Deep brain stimulation reverses identical neural circuit malfunctions in mouse models of Rett, MECP2 duplication syndromes

Hundreds of genetic mutations that affect myriad signaling pathways can cause autism and other intellectual disabilities. Often, opposite changes in the same genes can result in remarkably similar clinical symptoms. The neural network mechanisms underlying this intriguing phenomenon remain unexplored.

A paper published this week in Neuron from Dr. Huda Zoghbi’s laboratory at the Jan and Dan Duncan Neurological Institute (NRI) at Texas Children’s Hospital and Baylor College of Medicine shows that identical abnormalities in neural circuits might underlie similar features in two distinct genetic syndromes. Interestingly, deep brain stimulation (DBS) reversed these circuit malfunctions in mouse models of Rett syndrome and MECP2 duplication syndrome.

The X-linked gene, MECP2, encodes methyl CpG-binding protein, a master regulator of several genes. In 1999, Zoghbi’s team discovered that loss of MECP2 function causes Rett syndrome. A few years later, researchers found that extra copies of this gene resulted in a related yet distinct neurodevelopmental disorder, MECP2 duplication syndrome.

Although structural and functional properties of individual neurons differ in both syndromes, both categories of patients suffer from similar learning and behavioral deficits such as autism and intellectual disability.

“In the end, higher-order learning and behavior does not depend on a single neuron or synapse, but on how well a neural circuit functions, just like a symphony orchestra,” said Zoghbi, a Howard Hughes medical investigator, professor at Baylor and director of the NRI at Texas Children’s.

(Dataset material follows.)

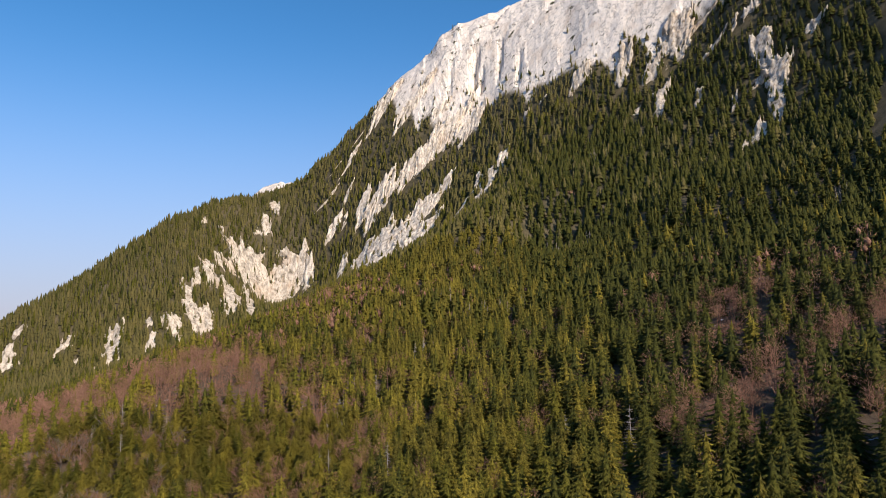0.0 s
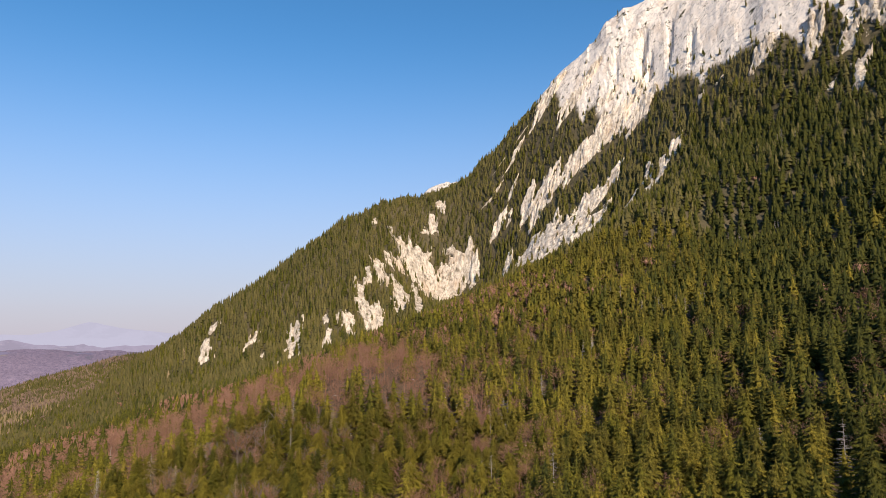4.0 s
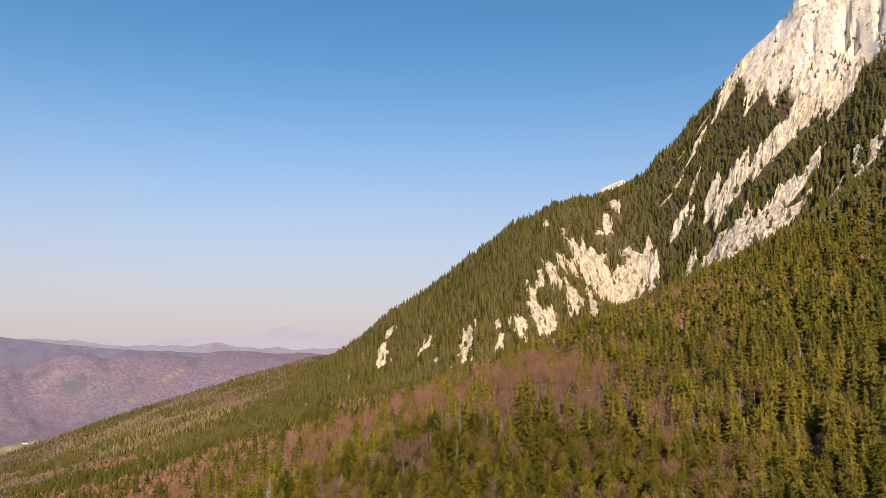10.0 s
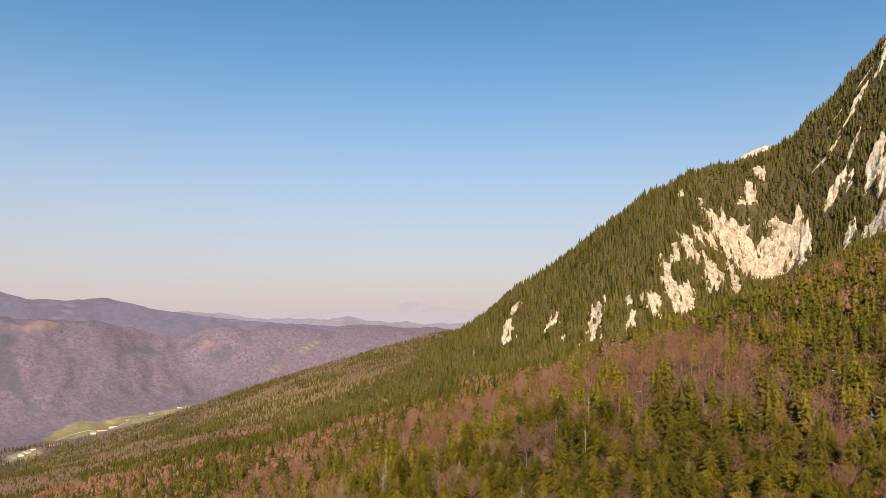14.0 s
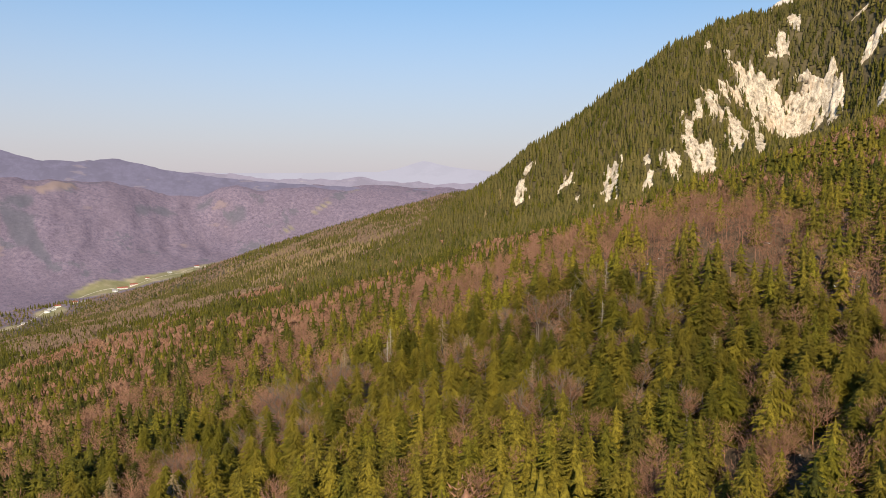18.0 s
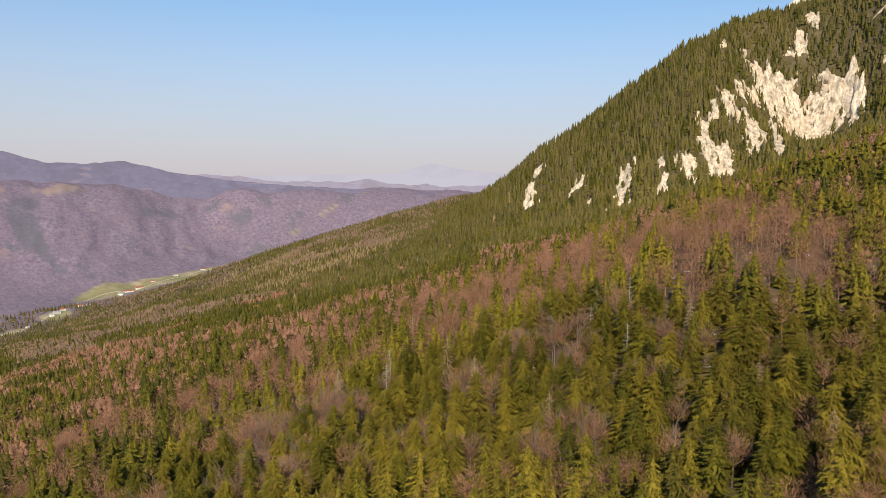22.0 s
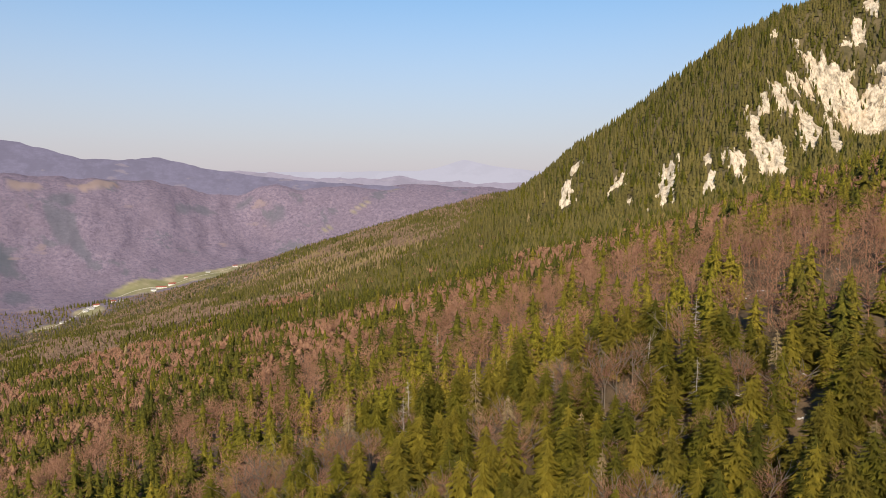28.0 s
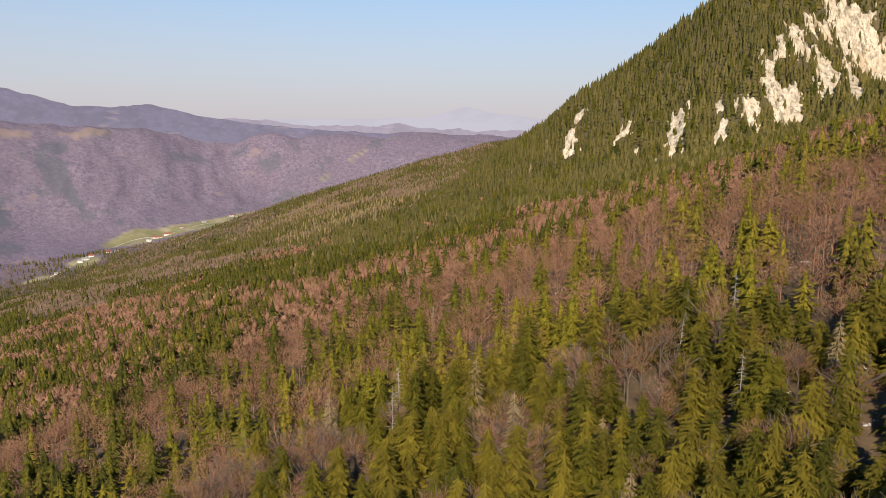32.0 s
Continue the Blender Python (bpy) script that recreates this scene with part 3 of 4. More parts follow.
def frond_tree(branches, sprays, girth=0.22, droop=0.30, bare=0.08, dome=0.8, seed=0, whorl=6):
    """A conifer one unit high: whorls of drooping branches, each a narrow folded blade fringed with hanging side sprays. Returns verts, faces."""
    r = np.random.default_rng(seed)
    vs, fs = [], []
    skew = r.uniform(0, 6.28)
    for i in range(branches):
        w = i // whorl + r.uniform(-0.18, 0.18)
        k = min(max(w * whorl / branches, 0), 0.985) ** 0.86
        z = bare + (0.985 - bare) * k
        a = (i % whorl + r.uniform(-0.35, 0.35)) * 6.283 / whorl + (i // whorl) * 0.7
        reach = girth * (1 - k) ** dome * min(1, 0.66 + 1.5 * k) * (1 + 0.16 * math.cos(a + skew)) + 0.012
        rs = reach * r.uniform(0.66, 1.18)
        c, sn = math.cos(a), math.sin(a)
        wd = rs * (0.058 if sprays > 3 else 0.075 if sprays else 0.28) + 0.004
        lift = r.uniform(0.0, 0.45)
        zm, zt = z - droop * rs * 0.65, z - droop * rs * (1.0 - lift)
        sag = wd * r.uniform(0.5, 1.1)
        m = len(vs)
        vs += [(0, 0, z + 0.012), (c * rs * .6 - sn * wd, sn * rs * .6 + c * wd, zm - sag), (c * rs, sn * rs, zt), (c * rs * .6 + sn * wd, sn * rs * .6 - c * wd, zm - sag)]
        fs += [(m, m + 1, m + 2), (m, m + 2, m + 3)]
        for q in range(sprays):
            f0 = 0.28 + 0.66 * (q + r.random()) / sprays
            turn_ = (0.9 if q % 2 else -0.9) * r.uniform(0.6, 1.35)
            ln = rs * (0.50 - 0.26 * f0) * r.uniform(0.8, 1.35) + 0.010
            px, py, pz = c * rs * f0, sn * rs * f0, z - droop * rs * f0 * 0.92 + 0.005
            ca, sa = math.cos(a + turn_), math.sin(a + turn_)
            w2 = ln * (0.115 if sprays > 5 else 0.14) + 0.0022
            m = len(vs)
            vs += [(px - sa * w2, py + ca * w2, pz - w2 * 0.4), (px + sa * w2, py - ca * w2, pz), (px + ca * ln, py + sa * ln, pz - droop * ln - r.uniform(0, 0.022))]
            fs.append((m, m + 1, m + 2))
    m = len(vs)
    vs += [(0.008, 0, 0.95), (-0.004, 0.007, 0.95), (-0.004, -0.007, 0.95), (0, 0, 1.02)]
    fs += [(m, m + 1, m + 3), (m + 1, m + 2, m + 3), (m + 2, m, m + 3)]
    return np.array(vs), np.array(fs)


def dense_tree(branches, sprays, layers, sides, girth, seed, **more):
    """A conifer whose inner needles close the crown, under branches that stand out of it."""
    v, f = frond_tree(branches, sprays, girth=girth, seed=seed, **more)
    w, g = cone_tree(layers, sides, girth * 0.56, seed)
    return np.concatenate([v, w]), np.concatenate([f, g + len(v)])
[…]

Mammalian brain consists of billions of interconnected neurons that form millions of intricate circuits, each dedicated to a specific function. Hippocampus is the region of the brain involved in learning and memory. To monitor the activity of hippocampal circuits in mouse models of Rett and MECP2 duplication syndromes, researchers generated transgenic mice that expressed fluorescently labeled calcium-sensors that light up in actively firing neurons.

In the brains of normal people, optimal function of the hippocampal circuit relies on asynchronous and sparse firing of individual neurons, which is thought to keep them adaptable to new information. Neural circuits are maintained in this nimble state through a fine balance of excitatory and inhibitory neurons.

In contrast to that, researchers found that neural circuits from Rett and MECP2 duplication syndrome mice had increased synchrony. Further, they found that this hypersynchrony was a result of dysfunctional inhibitory neurons, which were unable to effectively dampen excessive excitation. Excessive synchrony in hippocampal circuit has been reported previously to interfere with normal information processing, disrupt circuit dynamics and hinder learning.

“Electrical circuits in a house can be damaged in many ways – by lightning during a thunderstorm, by frayed or improperly wired cables or if the system is overburdened with too many appliances – leading to a common outcome, electrical fires. Similarly, this study shows that different genetic mutations may disrupt neural circuits in distinct ways, but eventually, they all result in clinically comparable outcomes,” Zoghbi said.

Recently, in a separate study published in Nature, Zoghbi, Dr. Jianrong Tang and collaborators showed that applying DBS to a specific region of the hippocampus improved learning and memory in Rett syndrome mice. DBS is a nonsurgical treatment where a specific region of the brain is stimulated with the aim of regulating abnormal activity and it is being used increasingly for many movement disorders.

In this study, researchers showed that hippocampal DBS reversed the circuit abnormalities in mouse models of Rett syndromes. This provides some insight into how DBS improves learning, memory and cognition.

“This study raises the possibility that other autism and intellectual disability syndromes could, perhaps, also result from excessive synchrony in specific circuits,” Zoghbi said. “It would be important to evaluate the circuit properties in other neurological disorders such as Angelman syndrome or Fragile X syndrome because this would open up the possibility of using DBS and maybe other methods of neuromodulation to modify circuit function and potentially improve learning and memory in those disorders.”